[tied] Re: PNS

From: tgpedersen
Message: 46147
Date: 2006-09-20

--- In cybalist@yahoogroups.com, Piotr Gasiorowski <gpiotr@...> wrote:
>
> On 2006-09-19 23:41, tgpedersen wrote:
>
> > I just don't feel a rule of the type -Tn- > -TT- makes sense
> > phonetically. -nT- > -TT- does.
>
> It was *-bn-, *-dn-, *-gn- > *-bb-, *-dd-, *-gg- (devoiced later).
> Just why doesn't it make sense phonetically? Cf. Pali nagga,
> soppa < OInd. nagna-, svapna-. The fact that the Germanic
> assimilation operated before an accented vowel suggests that
> it had to do with changing syllabification in early Proto-Germanic.
> In a sequence like *-u.gná- the stop was attracted into the
> preceding syllable (provided that it was originally light, i.e.
> contained a short vowel), perhaps becoming ambisyllabic/geminated
> as a result: *-ug.gná-; then the cluster was simplified, producing
> *-ug.gá-.
>

*-u.gná -> *-ug.gná- -> *-ug.gá- ? Nah. Let's leave it at 'perhaps'.


> > I'd prefer something like *Nd -> n.t (the stop is unvoiced, so
> > the preceding nasal is unvoiced) -> nt/ht/tt (for Germanic
> > substrate words).

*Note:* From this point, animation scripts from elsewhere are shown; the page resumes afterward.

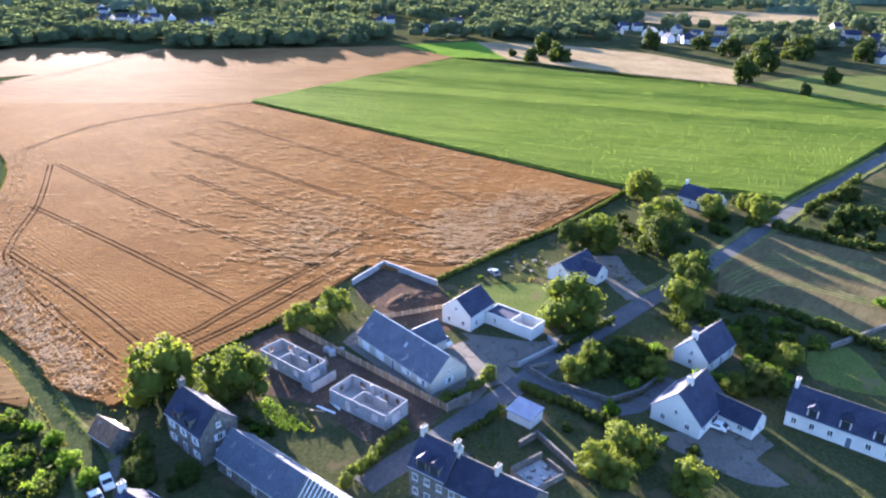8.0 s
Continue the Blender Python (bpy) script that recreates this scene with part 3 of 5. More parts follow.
wheel_tracks([[(240, 199), (198, 172), (166, 156), (152, 145), (129, 114), (113, 89)], [(117, 86), (127, 79), (139, 75), (166, 64), (190, 54), (189, 37), (187, 23), (211, 10), (246, -17)], [(257, 225), (312, 219), (369, 174)], [(113, 81), (138, 68), (164, 57.5), (175, 50), (173, 36), (176, 25), (196, 15), (240, -12)]], 0.78, field_wheat_west, 0.42, 0.8)
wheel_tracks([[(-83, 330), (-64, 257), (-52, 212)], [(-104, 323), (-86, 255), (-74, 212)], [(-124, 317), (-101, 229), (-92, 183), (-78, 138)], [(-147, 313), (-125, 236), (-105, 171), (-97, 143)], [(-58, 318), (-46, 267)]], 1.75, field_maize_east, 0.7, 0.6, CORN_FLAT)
crop_rows("maize_rows", MAIZE_EAST, -75, 1.15, 1.2, 1.6, 3.0, CORN_SHADED, field_maize_east, 2, 0.045)
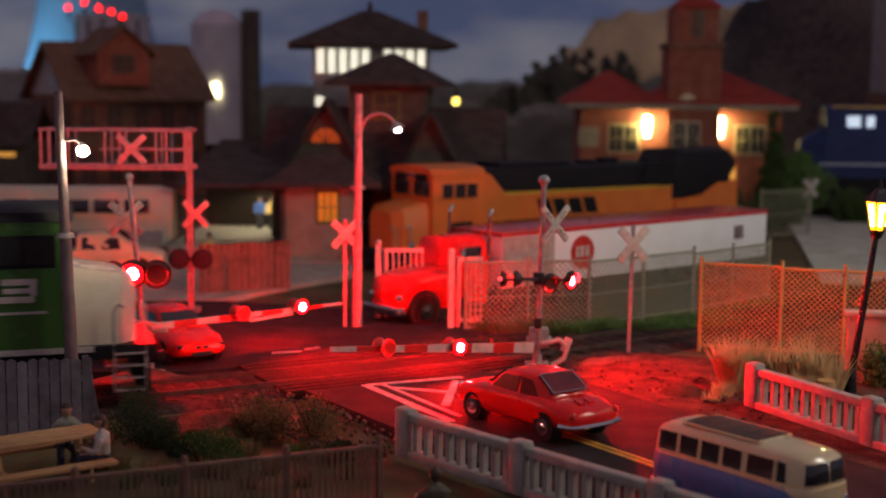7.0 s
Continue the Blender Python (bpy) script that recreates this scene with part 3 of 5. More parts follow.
def poles():
    p = thing("light_pole", -8.73, 31.1, -0.2, 0, "tall grey-brown pole with collar and a bare white bulb", "light pole")
    part("pole", Shape().cyl((0, 0, 0), (-0.12, 0, 4.5), 0.17, 0.14, 14).cyl((-0.12, 0, 4.5), (-0.2, 0, 7.85), 0.12, 0.10, 14), M_POLE, p)
    part("collar", Shape().cyl((-0.12, 0, 4.45), (-0.12, 0, 4.55), 0.22, 0.2, 16), M_SILVER, p)
    part("bulb", Shape().ball((0.36, -0.1, 6.48), 0.14, 3), M_WHITE_BULB, p, "bright white bulb")
    part("bulb_holder", Shape().tube([(-0.16, 0, 6.7), (0.2, -0.05, 6.75), (0.36, -0.1, 6.6)], 0.04).cyl((0.36, -0.1, 6.55), (0.36, -0.1, 6.68), 0.1, 0.06), M_POLE, p)
    q = thing("street_lamp", -2.82, 43.5, -0.1, 0, "tall silver pole with a curved lamp arm", "street lamp")
    part("pole", Shape().cyl((0, 0, 0), (0.05, 0, 7.7), 0.17, 0.12, 14).cyl((0.02, 0, 4.6), (0.02, 0, 4.72), 0.24, 0.24, 14), M_SILVER, q)
    part("lamp_arm", Shape().tube([(0.05, 0, 6.1), (0.13, 0, 6.55), (0.26, 0, 6.85), (0.45, 0, 7.02), (0.7, 0, 7.08), (0.95, 0, 7.02), (1.12, 0, 6.9), (1.22, 0, 6.76)], 0.05), M_SILVER, q)
    part("shade", Shape().cyl((1.29, 0, 6.6), (1.22, 0, 6.8), 0.27, 0.07, 18), M_SILVER, q)
    part("bulb", Shape().ball((1.31, -0.05, 6.57), 0.11, 2), M_COOL_BULB, q, "lit cool white bulb")
    # lantern on the near footpath
    r = thing("street_lantern", 10.75, 34.55, -0.15, 0, "black iron lamp post with a glowing yellow lantern", "street lamp")
    part("post", Shape().cyl((0, 0, 0), (0, 0, 0.55), 0.2, 0.16, 12).cyl((0, 0, 0.55), (0.05, 0, 0.75), 0.17, 0.1, 12).cyl((0.05, 0, 0.7), (0.52, 0, 4.35), 0.1, 0.075, 12)
         .cyl((0.5, 0, 4.2), (0.52, 0, 4.4), 0.13, 0.2, 12), M_BLACK_GLOSS, r)
    part("lantern_glass", Shape().cyl((0.53, 0, 4.42), (0.55, 0, 5.15), 0.18, 0.34, 6), M_YELLOW, r, "glowing yellow lantern panes")
    # Glowing plates on the panes stand in for the hot core inside the lantern.
    for i in range(6):
        a, b = radians(60 * i + 19), radians(60 * i + 41)
        o = [(0.535 + r * math.cos(q), r * math.sin(q), z) for q, r, z in ((a, 0.20, 4.52), (b, 0.20, 4.52), (b, 0.315, 5.08), (a, 0.315, 5.08))]
        o += [(0.535 + (x - 0.535) * 0.8, y * 0.8, z) for x, y, z in o]
        part("core_plate", Shape().poly(o, [(0, 1, 2, 3), (7, 6, 5, 4), (0, 4, 5, 1), (1, 5, 6, 2), (2, 6, 7, 3), (3, 7, 4, 0)]), M_LANTERN_CORE, r, "bright plate on a pane standing in for the hot core inside", smooth=0)
    bars = Shape()
    for i in range(6):
        a = radians(60 * i)
        bars.cyl((0.53 + 0.19 * math.cos(a), 0.19 * math.sin(a), 4.4), (0.55 + 0.355 * math.cos(a), 0.355 * math.sin(a), 5.17), 0.022, n=5)
    part("lantern_frame", bars, M_BLACK_GLOSS, r)
    part("lantern_roof", Shape().cyl((0.55, 0, 5.15), (0.56, 0, 5.5), 0.42, 0.12, 6).cyl((0.56, 0, 5.5), (0.57, 0, 5.75), 0.06, 0.02, 8), M_BLACK_GLOSS, r)
    # distant globe lamp
    g = thing("globe_lamp", 0.77, 90, -0.2, 0, "far post lamp with a small yellow globe", "street lamp")
    part("post", Shape().cyl((0, 0, 0), (0, 0, 7.0), 0.1, 0.06, 8).cyl((0, 0, 7.4), (0, 0, 8.3), 0.1, 0.04, 8), M_BLACK, g)
    part("globe", Shape().ball((0, 0, 7.15), 0.24, 2), M_YELLOW_BULB, g, "glowing yellow globe")
    k = thing("yard_lamp", -15.8, 92, -0.2, 0, "dim yellow lamp on a low post", "street lamp")
    part("post", Shape().cyl((0, 0, 0), (0, 0, 3.2), 0.08, 0.06, 8), M_BLACK, k)
    part("globe", Shape().ball((0, 0, 3.5), 0.3, 2), mat("dim_yellow_globe", (0.55, 0.55, 0.12), (0.4, 0.4, 0.1)), k)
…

For that purpose I'm ready to steal the
> > examples Kortlandt uses in his defense of preglottalisation
> > of voiced unaspirated.
>

One more thing: Lachmann's law, same thing. Unvoiced unaspirated
lengthens previous vowel, when it's *devoiced*. Ng -> hk etc.


> But Kluge's Law affects all original phonation types, i.e. *t,
> *d and *dH alike, and remember that after a heavy nucleus
> the sequence -tn- (with this order of segments!) survives.

But it ate the evidence! That doesn't convince me.